**Records supplied**
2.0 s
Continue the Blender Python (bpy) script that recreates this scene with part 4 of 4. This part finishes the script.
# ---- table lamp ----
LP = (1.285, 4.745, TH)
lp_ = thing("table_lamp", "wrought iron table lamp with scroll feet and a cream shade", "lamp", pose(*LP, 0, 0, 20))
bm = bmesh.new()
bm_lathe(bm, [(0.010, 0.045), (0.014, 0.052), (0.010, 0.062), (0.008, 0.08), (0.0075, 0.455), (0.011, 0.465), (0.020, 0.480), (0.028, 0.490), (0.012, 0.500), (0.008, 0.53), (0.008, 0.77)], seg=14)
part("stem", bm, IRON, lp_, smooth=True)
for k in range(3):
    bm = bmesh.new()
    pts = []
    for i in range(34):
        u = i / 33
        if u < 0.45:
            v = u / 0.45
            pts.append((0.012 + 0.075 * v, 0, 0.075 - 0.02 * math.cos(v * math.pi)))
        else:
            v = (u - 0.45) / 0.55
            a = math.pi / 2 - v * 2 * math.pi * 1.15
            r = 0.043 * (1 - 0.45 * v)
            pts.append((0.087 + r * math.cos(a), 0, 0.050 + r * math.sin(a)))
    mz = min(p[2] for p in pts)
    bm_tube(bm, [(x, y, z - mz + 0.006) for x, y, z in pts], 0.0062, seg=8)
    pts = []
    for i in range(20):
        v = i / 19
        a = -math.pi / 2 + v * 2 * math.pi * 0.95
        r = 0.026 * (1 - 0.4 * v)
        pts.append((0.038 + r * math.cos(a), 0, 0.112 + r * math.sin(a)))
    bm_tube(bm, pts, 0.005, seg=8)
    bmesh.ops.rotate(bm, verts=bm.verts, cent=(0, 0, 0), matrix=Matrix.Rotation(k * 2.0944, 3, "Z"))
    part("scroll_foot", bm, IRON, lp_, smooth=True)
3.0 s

**Your instructions**
Locate the string "with" in the listing above and copy every line where it occurs.

**Task result**
Continue the Blender Python (bpy) script that recreates this scene with part 4 of 4. This part finishes the script.
lp_ = thing("table_lamp", "wrought iron table lamp with scroll feet and a cream shade", "lamp", pose(*LP, 0, 0, 20))